▶ _DATA LINES_:
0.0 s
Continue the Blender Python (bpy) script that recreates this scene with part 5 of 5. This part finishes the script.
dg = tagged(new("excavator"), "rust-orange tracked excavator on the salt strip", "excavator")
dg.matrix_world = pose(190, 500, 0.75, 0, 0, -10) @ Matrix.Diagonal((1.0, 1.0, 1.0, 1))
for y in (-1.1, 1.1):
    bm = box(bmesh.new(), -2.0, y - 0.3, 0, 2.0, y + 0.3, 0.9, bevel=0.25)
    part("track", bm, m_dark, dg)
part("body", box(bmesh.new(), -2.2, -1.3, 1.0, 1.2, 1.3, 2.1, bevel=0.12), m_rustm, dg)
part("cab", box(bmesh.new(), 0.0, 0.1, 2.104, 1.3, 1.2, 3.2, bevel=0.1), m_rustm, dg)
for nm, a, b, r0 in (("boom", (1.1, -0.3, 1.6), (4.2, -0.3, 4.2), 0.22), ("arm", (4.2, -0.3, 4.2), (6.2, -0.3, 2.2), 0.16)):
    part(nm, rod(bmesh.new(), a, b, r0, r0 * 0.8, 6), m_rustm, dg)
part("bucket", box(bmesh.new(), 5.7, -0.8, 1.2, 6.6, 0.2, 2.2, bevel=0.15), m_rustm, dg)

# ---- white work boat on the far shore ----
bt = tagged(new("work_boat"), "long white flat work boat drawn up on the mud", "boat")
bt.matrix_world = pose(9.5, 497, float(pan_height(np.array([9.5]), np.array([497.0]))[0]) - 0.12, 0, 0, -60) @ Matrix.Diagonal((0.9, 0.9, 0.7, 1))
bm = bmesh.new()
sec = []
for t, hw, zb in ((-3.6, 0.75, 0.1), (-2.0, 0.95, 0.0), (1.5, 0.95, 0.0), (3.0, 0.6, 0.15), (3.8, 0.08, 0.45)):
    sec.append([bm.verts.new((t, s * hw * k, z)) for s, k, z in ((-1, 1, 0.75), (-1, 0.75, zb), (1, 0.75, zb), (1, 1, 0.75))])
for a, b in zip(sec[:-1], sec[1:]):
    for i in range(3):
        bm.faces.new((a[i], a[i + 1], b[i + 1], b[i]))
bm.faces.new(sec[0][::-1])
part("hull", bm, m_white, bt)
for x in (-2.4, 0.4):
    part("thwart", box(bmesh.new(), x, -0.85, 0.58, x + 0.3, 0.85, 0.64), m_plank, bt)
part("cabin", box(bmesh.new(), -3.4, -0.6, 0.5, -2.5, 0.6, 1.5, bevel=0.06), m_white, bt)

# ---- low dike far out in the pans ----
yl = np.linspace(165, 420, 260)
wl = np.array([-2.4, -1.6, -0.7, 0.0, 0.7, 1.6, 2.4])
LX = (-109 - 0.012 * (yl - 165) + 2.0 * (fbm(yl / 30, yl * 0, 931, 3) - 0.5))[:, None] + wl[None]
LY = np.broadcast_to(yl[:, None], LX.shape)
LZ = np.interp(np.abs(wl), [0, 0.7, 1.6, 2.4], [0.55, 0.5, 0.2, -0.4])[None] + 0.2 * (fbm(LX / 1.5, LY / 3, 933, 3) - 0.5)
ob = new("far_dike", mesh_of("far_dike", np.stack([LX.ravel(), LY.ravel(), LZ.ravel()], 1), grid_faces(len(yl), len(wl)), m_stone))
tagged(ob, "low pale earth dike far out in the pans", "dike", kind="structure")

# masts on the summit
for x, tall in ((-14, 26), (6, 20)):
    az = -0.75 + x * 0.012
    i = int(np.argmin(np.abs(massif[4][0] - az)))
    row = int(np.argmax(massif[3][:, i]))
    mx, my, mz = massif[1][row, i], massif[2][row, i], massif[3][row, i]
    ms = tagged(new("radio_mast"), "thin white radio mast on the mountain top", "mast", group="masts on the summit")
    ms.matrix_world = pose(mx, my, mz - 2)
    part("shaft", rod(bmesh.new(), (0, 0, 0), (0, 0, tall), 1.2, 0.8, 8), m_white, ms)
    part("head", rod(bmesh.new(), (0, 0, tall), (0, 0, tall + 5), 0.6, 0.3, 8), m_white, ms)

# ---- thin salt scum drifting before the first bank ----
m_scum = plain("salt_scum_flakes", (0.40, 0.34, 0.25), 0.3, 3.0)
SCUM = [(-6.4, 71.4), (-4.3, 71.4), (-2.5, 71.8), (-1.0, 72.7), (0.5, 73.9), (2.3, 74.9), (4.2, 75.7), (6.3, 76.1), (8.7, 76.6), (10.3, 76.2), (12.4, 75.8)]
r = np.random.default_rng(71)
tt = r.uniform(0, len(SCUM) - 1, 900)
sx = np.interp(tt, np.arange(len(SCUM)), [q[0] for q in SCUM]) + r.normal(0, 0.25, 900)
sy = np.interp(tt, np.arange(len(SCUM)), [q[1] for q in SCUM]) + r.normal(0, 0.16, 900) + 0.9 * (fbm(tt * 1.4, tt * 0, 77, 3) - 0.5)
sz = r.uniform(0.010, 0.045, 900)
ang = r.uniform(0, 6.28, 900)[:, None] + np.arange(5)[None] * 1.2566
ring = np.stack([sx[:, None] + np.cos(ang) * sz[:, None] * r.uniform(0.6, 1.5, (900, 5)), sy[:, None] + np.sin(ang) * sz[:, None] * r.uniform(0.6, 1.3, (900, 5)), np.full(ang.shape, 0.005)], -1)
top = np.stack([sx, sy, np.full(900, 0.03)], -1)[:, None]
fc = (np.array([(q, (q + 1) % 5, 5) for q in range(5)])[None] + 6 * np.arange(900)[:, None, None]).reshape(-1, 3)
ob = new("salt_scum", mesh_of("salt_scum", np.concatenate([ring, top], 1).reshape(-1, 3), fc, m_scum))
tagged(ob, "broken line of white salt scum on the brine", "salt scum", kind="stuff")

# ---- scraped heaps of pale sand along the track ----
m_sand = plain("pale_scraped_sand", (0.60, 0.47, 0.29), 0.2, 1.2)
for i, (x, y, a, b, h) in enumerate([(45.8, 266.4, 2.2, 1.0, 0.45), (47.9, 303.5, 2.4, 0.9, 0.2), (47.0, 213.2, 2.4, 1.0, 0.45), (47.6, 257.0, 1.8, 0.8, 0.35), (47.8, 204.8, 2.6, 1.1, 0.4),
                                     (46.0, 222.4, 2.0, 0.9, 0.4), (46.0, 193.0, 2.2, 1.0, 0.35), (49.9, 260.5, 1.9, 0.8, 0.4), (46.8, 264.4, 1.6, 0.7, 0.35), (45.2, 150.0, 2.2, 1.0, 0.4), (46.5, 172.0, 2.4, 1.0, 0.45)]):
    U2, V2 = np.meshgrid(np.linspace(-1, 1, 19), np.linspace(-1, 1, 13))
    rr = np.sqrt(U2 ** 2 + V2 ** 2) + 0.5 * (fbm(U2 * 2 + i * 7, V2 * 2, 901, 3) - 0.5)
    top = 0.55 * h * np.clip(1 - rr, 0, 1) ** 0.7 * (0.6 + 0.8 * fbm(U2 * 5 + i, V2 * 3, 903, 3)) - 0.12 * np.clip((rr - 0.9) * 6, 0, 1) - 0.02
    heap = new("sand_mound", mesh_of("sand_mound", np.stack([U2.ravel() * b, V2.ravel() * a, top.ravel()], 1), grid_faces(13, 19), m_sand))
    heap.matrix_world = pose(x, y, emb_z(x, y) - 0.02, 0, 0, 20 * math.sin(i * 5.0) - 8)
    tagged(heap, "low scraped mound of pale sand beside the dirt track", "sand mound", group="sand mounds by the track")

▶ _PROBLEM REQUIREMENTS_: Show the lines of the data that hold the word "part".

▶ _IN RESPONSE_:
Continue the Blender Python (bpy) script that recreates this scene with part 5 of 5. This part finishes the script.
    part("track", bm, m_dark, dg)
part("body", box(bmesh.new(), -2.2, -1.3, 1.0, 1.2, 1.3, 2.1, bevel=0.12), m_rustm, dg)
part("cab", box(bmesh.new(), 0.0, 0.1, 2.104, 1.3, 1.2, 3.2, bevel=0.1), m_rustm, dg)
    part(nm, rod(bmesh.new(), a, b, r0, r0 * 0.8, 6), m_rustm, dg)
part("bucket", box(bmesh.new(), 5.7, -0.8, 1.2, 6.6, 0.2, 2.2, bevel=0.15), m_rustm, dg)
part("hull", bm, m_white, bt)
    part("thwart", box(bmesh.new(), x, -0.85, 0.58, x + 0.3, 0.85, 0.64), m_plank, bt)
part("cabin", box(bmesh.new(), -3.4, -0.6, 0.5, -2.5, 0.6, 1.5, bevel=0.06), m_white, bt)
    part("shaft", rod(bmesh.new(), (0, 0, 0), (0, 0, tall), 1.2, 0.8, 8), m_white, ms)
    part("head", rod(bmesh.new(), (0, 0, tall), (0, 0, tall + 5), 0.6, 0.3, 8), m_white, ms)